*SUPPLIED MATERIAL*.
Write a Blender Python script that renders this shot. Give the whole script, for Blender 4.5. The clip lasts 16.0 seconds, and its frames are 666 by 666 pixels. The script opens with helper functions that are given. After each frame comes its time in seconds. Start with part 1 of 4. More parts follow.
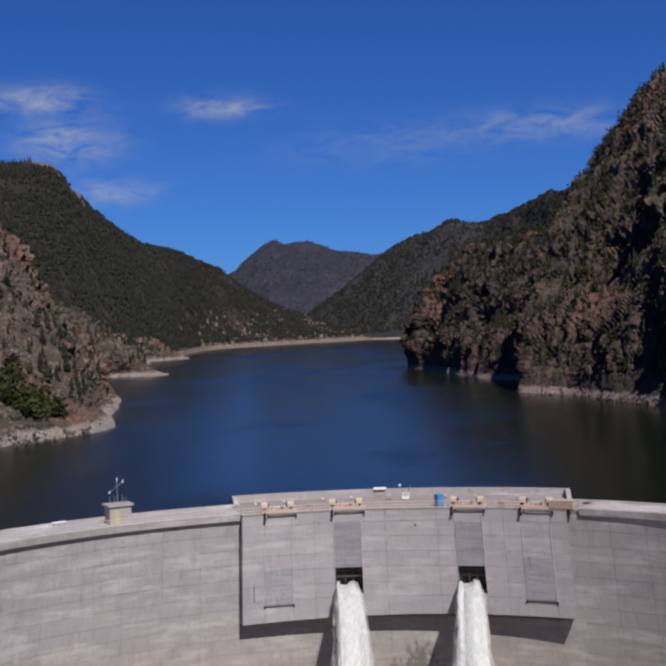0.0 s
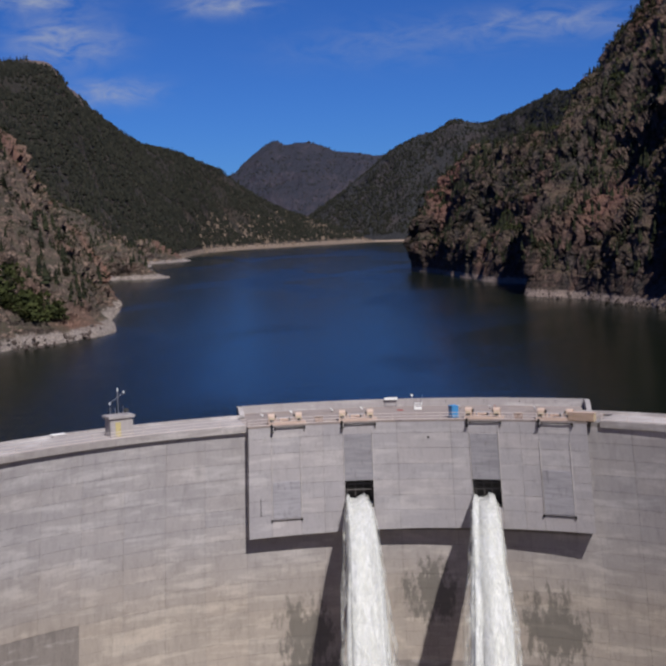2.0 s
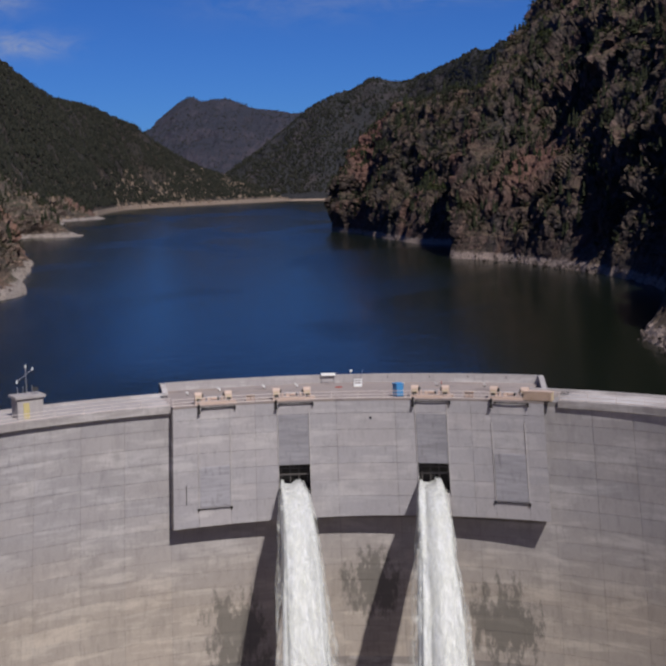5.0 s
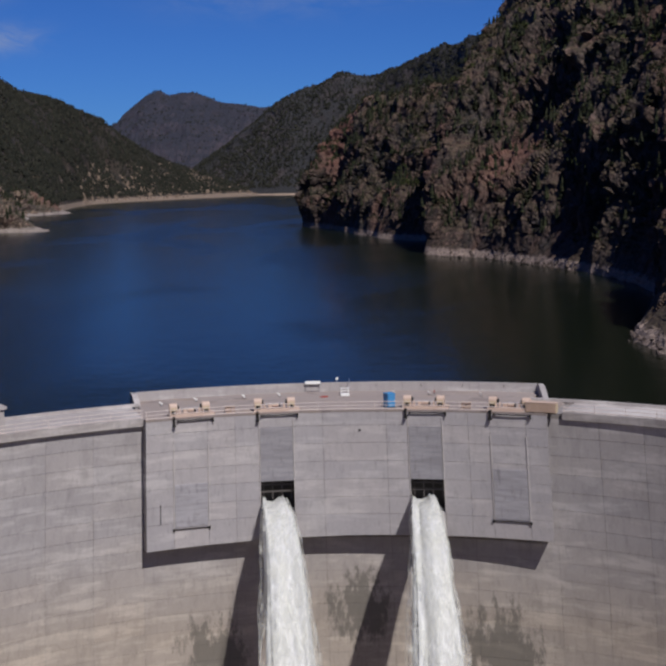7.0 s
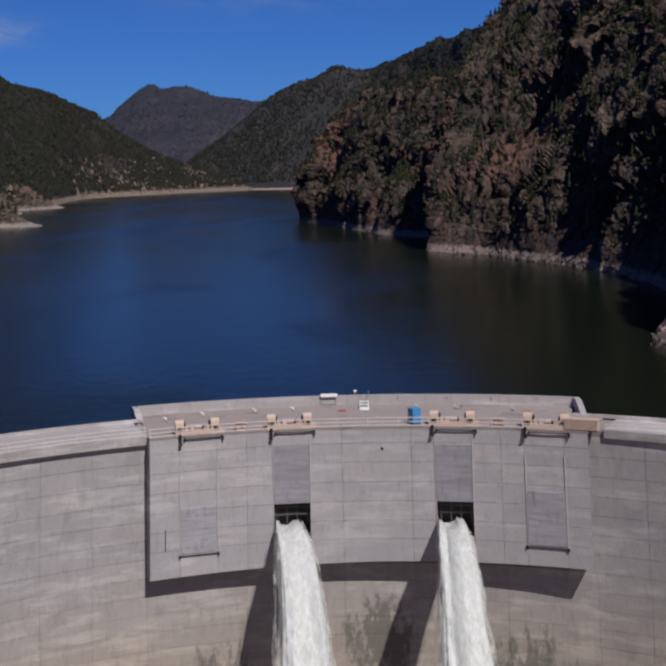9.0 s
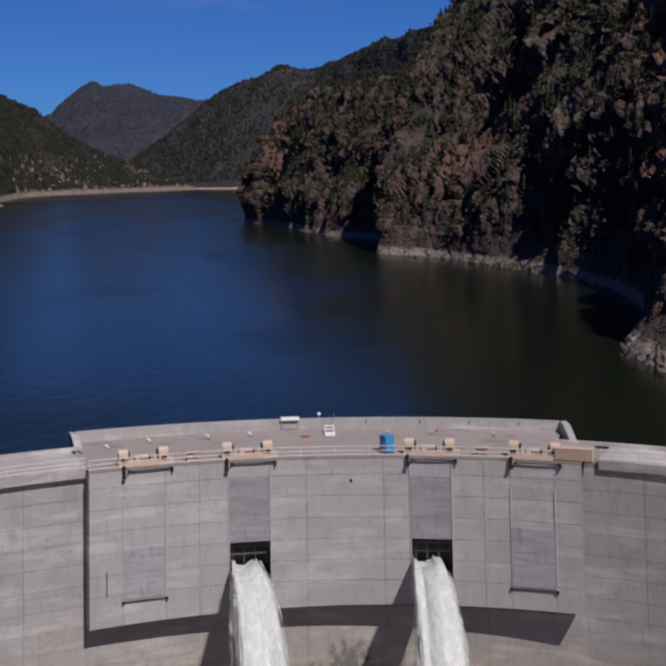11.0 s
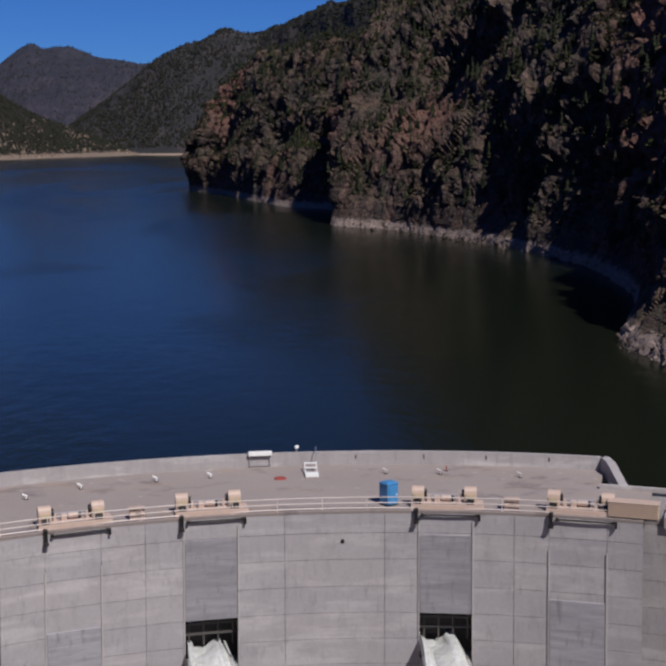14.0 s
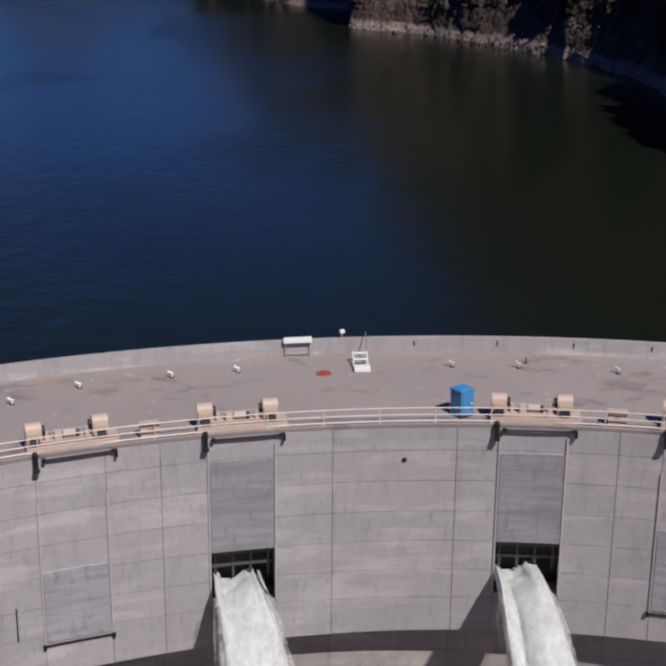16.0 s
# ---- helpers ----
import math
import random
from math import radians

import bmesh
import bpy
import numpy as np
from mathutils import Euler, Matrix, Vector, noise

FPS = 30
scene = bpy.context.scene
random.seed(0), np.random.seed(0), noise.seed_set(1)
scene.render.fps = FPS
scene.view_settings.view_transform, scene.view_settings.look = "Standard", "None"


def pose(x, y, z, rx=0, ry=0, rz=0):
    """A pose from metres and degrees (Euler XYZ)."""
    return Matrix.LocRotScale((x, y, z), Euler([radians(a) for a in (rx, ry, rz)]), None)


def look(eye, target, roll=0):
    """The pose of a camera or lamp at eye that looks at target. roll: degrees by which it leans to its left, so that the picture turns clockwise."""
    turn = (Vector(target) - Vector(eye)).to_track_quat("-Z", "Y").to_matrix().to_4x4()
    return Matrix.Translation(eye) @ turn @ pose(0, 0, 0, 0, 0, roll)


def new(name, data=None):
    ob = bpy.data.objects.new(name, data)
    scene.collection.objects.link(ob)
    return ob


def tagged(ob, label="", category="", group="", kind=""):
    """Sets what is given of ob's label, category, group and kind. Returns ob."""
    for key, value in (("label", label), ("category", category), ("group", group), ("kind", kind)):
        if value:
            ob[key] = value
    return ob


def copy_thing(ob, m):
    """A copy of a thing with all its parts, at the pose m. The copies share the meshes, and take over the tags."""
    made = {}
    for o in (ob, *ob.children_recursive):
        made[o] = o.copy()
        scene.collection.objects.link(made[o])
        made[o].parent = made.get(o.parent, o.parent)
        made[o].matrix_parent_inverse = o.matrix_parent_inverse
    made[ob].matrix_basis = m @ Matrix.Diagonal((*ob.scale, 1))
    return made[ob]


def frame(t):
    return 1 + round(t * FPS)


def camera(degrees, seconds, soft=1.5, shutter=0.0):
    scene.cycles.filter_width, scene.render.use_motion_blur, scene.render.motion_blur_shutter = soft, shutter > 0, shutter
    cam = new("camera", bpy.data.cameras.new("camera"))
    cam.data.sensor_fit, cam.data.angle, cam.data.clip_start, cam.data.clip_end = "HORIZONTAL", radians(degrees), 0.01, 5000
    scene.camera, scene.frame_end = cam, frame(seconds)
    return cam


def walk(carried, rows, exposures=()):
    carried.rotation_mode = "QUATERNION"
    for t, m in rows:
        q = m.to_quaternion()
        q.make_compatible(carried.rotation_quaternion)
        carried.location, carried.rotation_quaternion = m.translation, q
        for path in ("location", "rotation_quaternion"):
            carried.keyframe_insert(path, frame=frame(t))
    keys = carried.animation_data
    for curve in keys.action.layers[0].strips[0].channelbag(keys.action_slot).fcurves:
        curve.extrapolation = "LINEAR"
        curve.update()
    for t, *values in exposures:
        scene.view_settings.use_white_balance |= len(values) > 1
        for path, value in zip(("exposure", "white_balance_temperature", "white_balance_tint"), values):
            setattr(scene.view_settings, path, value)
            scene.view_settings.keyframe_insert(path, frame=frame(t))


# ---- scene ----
cam = camera(30.0, 16.0, soft=3.0)
PATH = [
    (0, (18.737, -211.704, 29.867), (4.326, -112.751, 29.086), -2.24),
    (0.5, (18.033, -209.163, 29.929), (3.576, -110.223, 28.558), -2.28),
    (1, (17.393, -206.823, 29.851), (2.831, -107.945, 26.503), -2.28),
    (1.5, (16.678, -204.477, 29.937), (1.979, -105.786, 23.302), -2.24),
    (2, (15.936, -202.064, 30.111), (1.181, -103.535, 21.484), -2.23),
    (2.5, (15.111, -199.390, 30.291), (0.295, -100.989, 20.403), -2.25),
    (3, (14.232, -196.603, 30.331), (1.611, -97.978, 19.663), -2.12),
    (3.5, (13.337, -193.669, 30.380), (2.504, -94.901, 19.089), -1.97),
    (4, (12.479, -190.628, 30.384), (2.423, -91.819, 18.737), -1.86),
    (4.5, (11.616, -187.516, 30.328), (2.544, -88.644, 18.410), -1.76),
    (7, (7.177, -171.072, 30.252), (1.672, -72.024, 17.637), -1.52),
    (7.5, (6.163, -167.702, 30.269), (1.050, -68.647, 17.540), -1.50),
    (8, (5.113, -164.244, 30.411), (0.207, -65.197, 17.548), -1.45),
    (8.5, (4.149, -160.889, 30.436), (-0.761, -61.855, 17.470), -1.43),
    (9, (3.104, -157.456, 30.520), (-1.857, -58.438, 17.449), -1.46),
    (9.5, (2.245, -153.772, 30.426), (-1.501, -54.714, 17.253), -1.30),
    (12, (-1.206, -131.054, 30.386), (-0.993, -31.915, 17.296), -0.96),
    (12.5, (-1.775, -125.806, 30.503), (-1.557, -26.664, 17.434), -0.95),
    (13, (-2.367, -120.129, 30.582), (-2.171, -20.992, 17.475), -0.99),
    (13.5, (-2.980, -114.300, 30.534), (-0.207, -15.306, 16.663), -0.81),
    (14, (-3.711, -108.547, 30.546), (0.426, -9.897, 14.703), -0.61),
    (14.5, (-4.400, -102.796, 30.635), (-0.137, -4.715, 11.612), -0.54),
    (15, (-5.045, -96.929, 30.861), (-1.061, 0.268, 7.690), -0.41),
    (15.5, (-5.705, -90.808, 31.258), (-2.150, 5.236, 3.640), -0.48),
    (16, (-6.182, -84.964, 31.361), (-3.128, 9.971, 0.088), -0.63),
]
EXPO = [(0.0, -0.03), (3.0, -0.08), (7.0, -0.2), (12.0, -0.25), (16.0, -0.16)]
walk(cam, [(t, look(eye, target, roll)) for t, eye, target, roll in PATH], EXPO)

# ---- light ----
SUN_AZ, SUN_EL = radians(28), radians(48)          # azimuth from -y towards +x
SUN_DIR = Vector((math.sin(SUN_AZ) * math.cos(SUN_EL), -math.cos(SUN_AZ) * math.cos(SUN_EL), math.sin(SUN_EL)))
sun = new("sun", bpy.data.lights.new("sun", "SUN"))
sun.data.energy, sun.data.angle, sun.data.color = 5.0, radians(0.53), (1.0, 0.95, 0.89)
sun.matrix_world = look(SUN_DIR * 100, (0, 0, 0))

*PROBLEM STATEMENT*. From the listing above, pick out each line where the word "None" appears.

*ANSWER TO THE PROBLEM*.
scene.view_settings.view_transform, scene.view_settings.look = "Standard", "None"
    return Matrix.LocRotScale((x, y, z), Euler([radians(a) for a in (rx, ry, rz)]), None)
def new(name, data=None):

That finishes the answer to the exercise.